Если величайший тест на веру потребовался бы от Саккери, ему следовало доказать то, во что он сам не верил. И вовсе не потому, что он будто был скептиком или циником, поскольку ни тем ни другим он не был. Он просто обладал природным даром верить во что он хотел. И пусть это наипростейшее объяснение его извилистой карьеры, но оно не единственно возможное, другие объяснения напросятся сами, когда мы проследим кружные пути его злосчастного шедевра.
Блестящий успех Саккери в борьбе за то, чтобы убедить самого себя в абсолютизме геометрии Евклида, – один из наиболее курьезных психологических парадоксов в истории разума. Обязанный поверить в систему Евклида как абсолютную истину, он создал еще две геометрии, каждая из которых имеет законченный вид и так же приемлема для повседневного применения, как и геометрия Евклида. Затем, каким-то чудом, он разуверился в обеих. Поскольку в действительности существует три заслуживающих доверия варианта (один из вариантов был геометрией Евклида, а два других – забракованной парой Саккери), получилось, что непоколебимо верующий человек признал возможной только геометрию Евклида. Но именно это он и хотел доказать. Как Превосходный Саул, который отправился искать ослов своего отца, а вернулся домой с королевством, Саккери в поисках Евклида в одиночку создал несколько вселенных. Но в отличие от Саула он вернулся с тем, за чем его послали.

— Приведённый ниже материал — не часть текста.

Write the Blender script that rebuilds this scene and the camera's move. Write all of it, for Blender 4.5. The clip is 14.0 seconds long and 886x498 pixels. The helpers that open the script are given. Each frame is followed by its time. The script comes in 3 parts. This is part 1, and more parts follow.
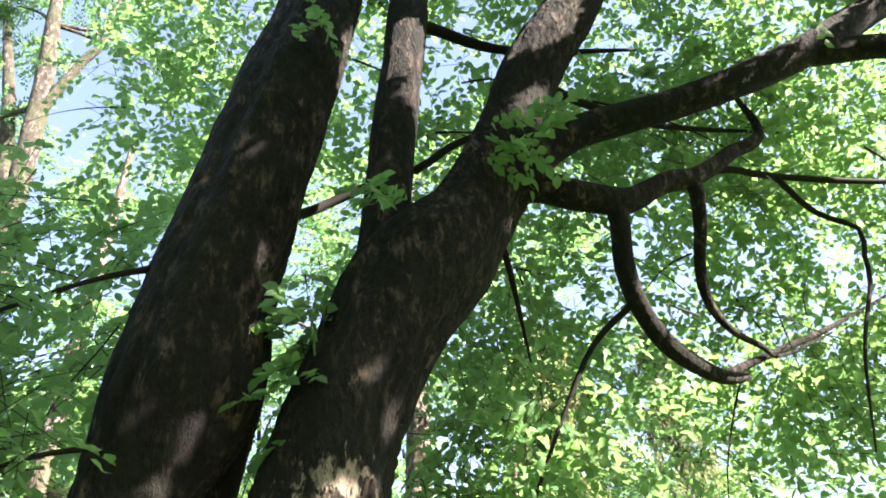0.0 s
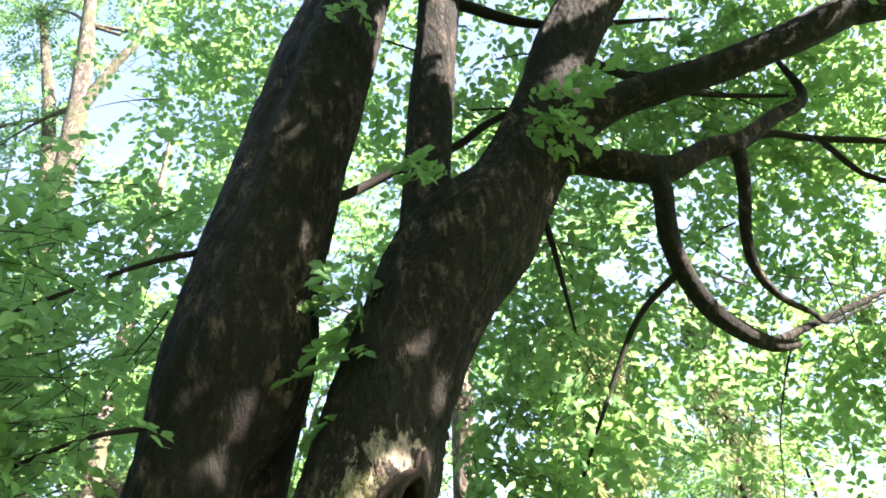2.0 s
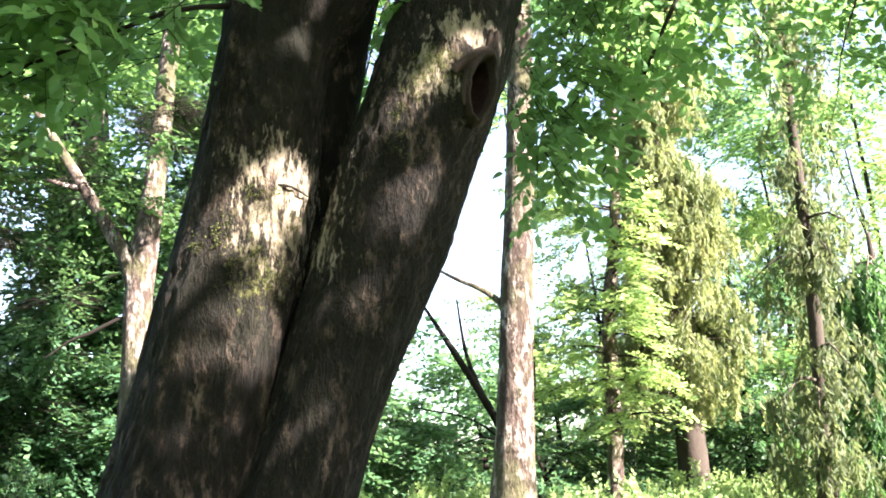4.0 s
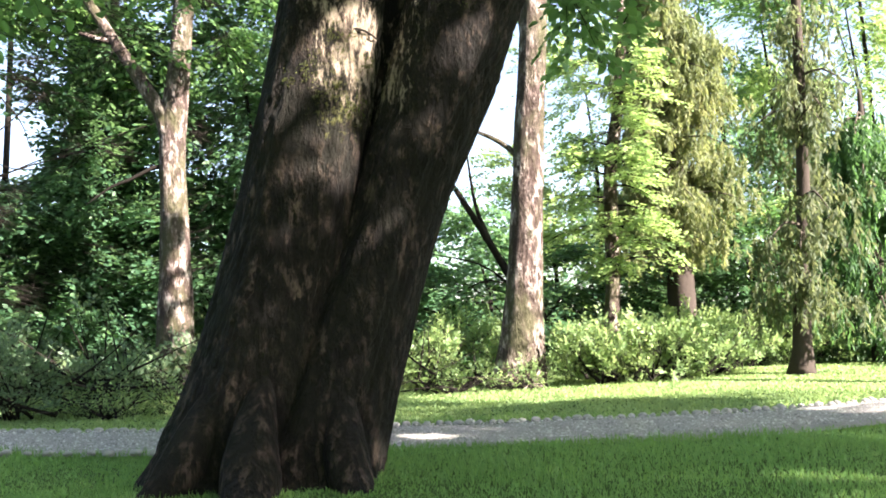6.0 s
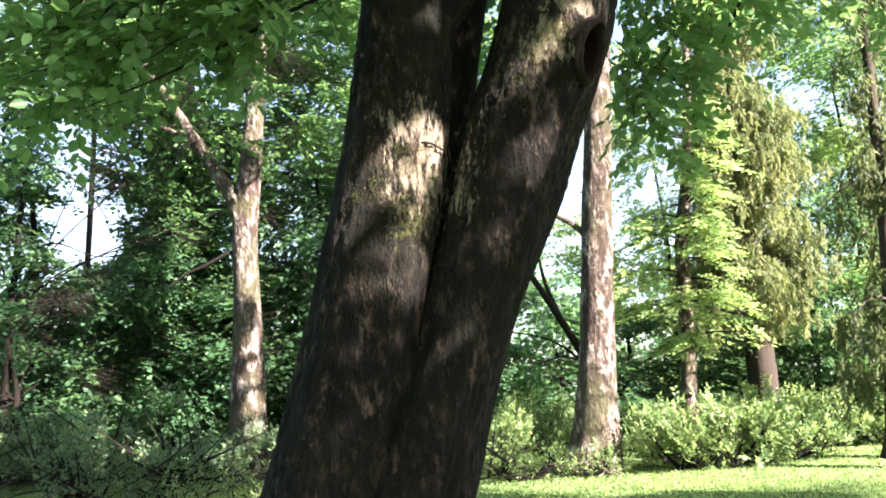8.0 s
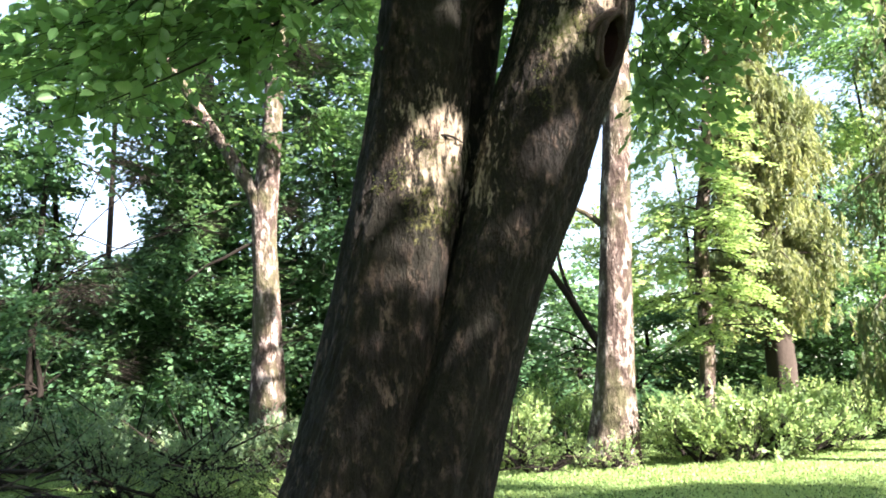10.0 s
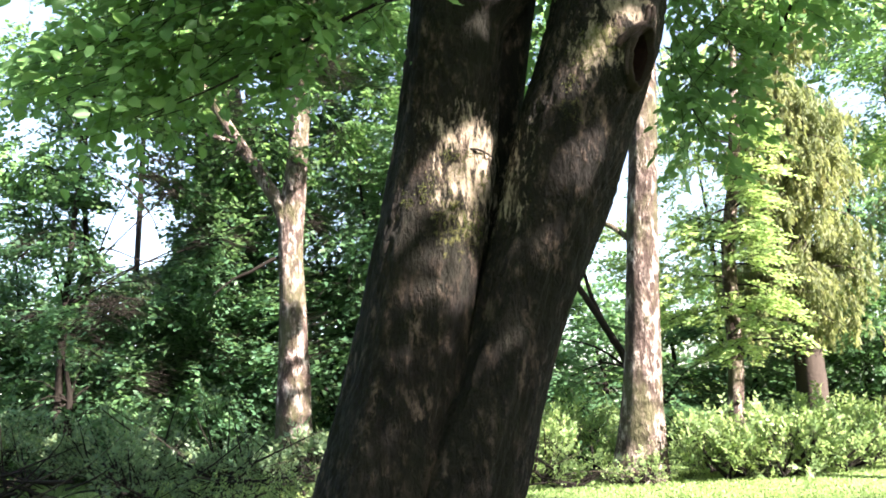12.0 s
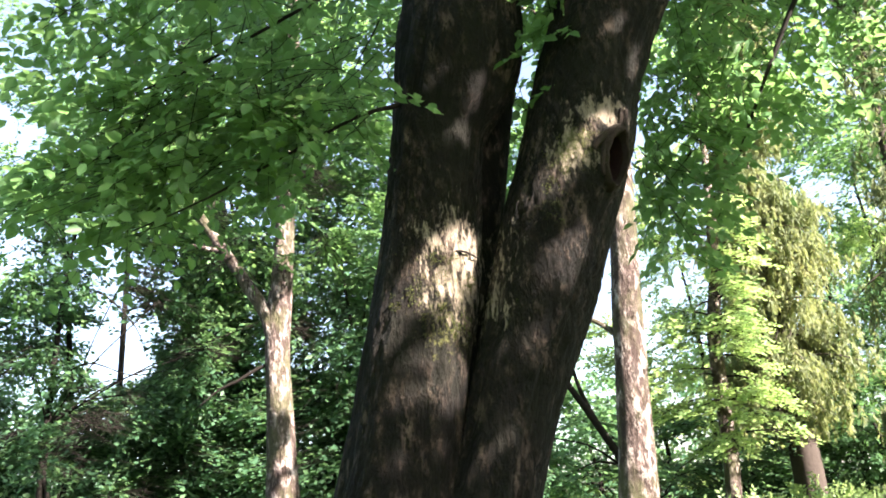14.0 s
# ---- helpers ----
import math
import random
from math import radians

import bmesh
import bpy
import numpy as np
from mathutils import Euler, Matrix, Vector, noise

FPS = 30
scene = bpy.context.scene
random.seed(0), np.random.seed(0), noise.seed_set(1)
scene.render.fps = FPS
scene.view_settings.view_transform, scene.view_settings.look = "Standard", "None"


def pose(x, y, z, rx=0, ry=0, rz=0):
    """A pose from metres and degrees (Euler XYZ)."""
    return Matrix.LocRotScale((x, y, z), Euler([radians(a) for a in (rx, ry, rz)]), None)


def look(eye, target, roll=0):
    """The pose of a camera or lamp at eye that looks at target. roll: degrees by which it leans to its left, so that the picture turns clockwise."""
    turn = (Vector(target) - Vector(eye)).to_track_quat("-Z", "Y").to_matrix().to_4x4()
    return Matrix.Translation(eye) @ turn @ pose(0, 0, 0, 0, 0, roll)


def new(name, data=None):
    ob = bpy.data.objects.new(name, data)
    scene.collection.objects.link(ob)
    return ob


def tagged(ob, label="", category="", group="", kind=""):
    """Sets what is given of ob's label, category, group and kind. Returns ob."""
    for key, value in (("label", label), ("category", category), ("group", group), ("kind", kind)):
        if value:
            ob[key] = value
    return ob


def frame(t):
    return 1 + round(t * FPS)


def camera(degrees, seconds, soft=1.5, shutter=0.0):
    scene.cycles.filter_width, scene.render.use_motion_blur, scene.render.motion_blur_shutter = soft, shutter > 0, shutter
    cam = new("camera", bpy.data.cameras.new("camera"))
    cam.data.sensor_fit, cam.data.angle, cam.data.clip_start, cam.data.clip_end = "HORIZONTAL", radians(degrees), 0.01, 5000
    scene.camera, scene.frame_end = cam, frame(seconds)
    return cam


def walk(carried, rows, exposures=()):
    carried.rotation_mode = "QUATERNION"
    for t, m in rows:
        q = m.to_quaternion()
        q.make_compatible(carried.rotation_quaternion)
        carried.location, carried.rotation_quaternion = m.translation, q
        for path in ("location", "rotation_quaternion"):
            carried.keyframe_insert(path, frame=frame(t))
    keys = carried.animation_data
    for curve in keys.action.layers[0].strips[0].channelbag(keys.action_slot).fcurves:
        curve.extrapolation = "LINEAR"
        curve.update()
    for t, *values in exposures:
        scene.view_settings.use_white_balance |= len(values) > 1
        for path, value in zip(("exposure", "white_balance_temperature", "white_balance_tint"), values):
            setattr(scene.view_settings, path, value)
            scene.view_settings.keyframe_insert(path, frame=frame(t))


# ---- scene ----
cam = camera(55.95, 14.0, 1.8)
PATH = [
    (0, pose(0.835, 1.080, 2.255, 128.19, 5.08, -5.72)),
    (0.5, pose(0.836, 1.095, 2.241, 127.94, 4.72, -5.22)),
    (1, pose(0.817, 1.117, 2.233, 128.29, 5.52, -3.80)),
    (1.5, pose(0.817, 1.120, 2.217, 128.55, 5.44, -2.76)),
    (2, pose(0.777, 1.152, 2.180, 127.59, 5.16, -2.52)),
    (2.5, pose(0.748, 1.249, 2.085, 123.90, 5.40, -1.99)),
    (3, pose(0.729, 1.277, 1.977, 120.01, 5.37, -1.46)),
    (3.5, pose(0.660, 1.180, 1.834, 113.80, 4.02, -1.48)),
    (4, pose(0.563, 1.139, 1.575, 104.72, 2.49, -0.31)),
    (4.2, pose(0.410, 0.814, 1.471, 101.32, 2.44, -0.37)),
    (6.3, pose(0.060, 0.043, 1.066, 95.47, 2.31, -0.93)),
    (6.5, pose(0.052, 0.066, 1.103, 96.12, 1.95, -0.00)),
    (7, pose(0.034, 0.097, 1.449, 103.86, 2.18, 2.75)),
    (7.5, pose(0.067, 0.078, 1.445, 101.94, 2.70, 3.17)),
    (8, pose(0.067, 0.059, 1.487, 99.79, 2.89, 3.83)),
    (8.5, pose(0.051, 0.027, 1.498, 99.07, 2.74, 4.52)),
    (11, pose(0.041, 0.018, 1.472, 99.66, 2.61, 5.06)),
    (11.5, pose(0.029, 0.022, 1.476, 99.83, 2.57, 5.25)),
    (12, pose(0.000, 0.006, 1.485, 100.29, 2.37, 6.54)),
    (12.5, pose(-0.061, -0.009, 1.482, 104.17, 2.04, 9.65)),
    (13, pose(-0.036, -0.050, 1.491, 106.79, 3.61, 9.76)),
    (13.5, pose(-0.038, -0.075, 1.470, 107.10, 4.27, 7.85)),
    (14, pose(-0.014, -0.078, 1.468, 107.23, 4.58, 6.01)),
]
walk(cam, PATH, [(0, 3.43, 6450, 16), (1.2, 3.58, 6450, 16), (2.5, 3.88, 6450, 16), (3.2, 3.82, 6450, 16), (4.2, 3.54, 6450, 16), (6.3, 3.13, 6450, 18), (11, 3.29, 6450, 18), (14, 3.30, 6450, 18)])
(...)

О жизни Саккери известно мало, так как, возможно, мало что можно узнать из сухой формальной записи об успешном посвящении в члены Общества Иисуса или ордена иезуитов. Иезуиты, казалось, старались избавиться от персонализации, утопив ее в дисциплине своего ордена, и Саккери был, к сожалению, почти полностью деперсонализирован. Но прежде чем он умер в 1733 году, он успел рассказать о своем открытии, подрывающем все устои основополагающего направления развития глубоко безразличного мира. Труд Саккери по неевклидовой геометрии на время пропал из виду вместе с ним, всплыв на поверхность только спустя сто пятьдесят шесть лет после его кончины.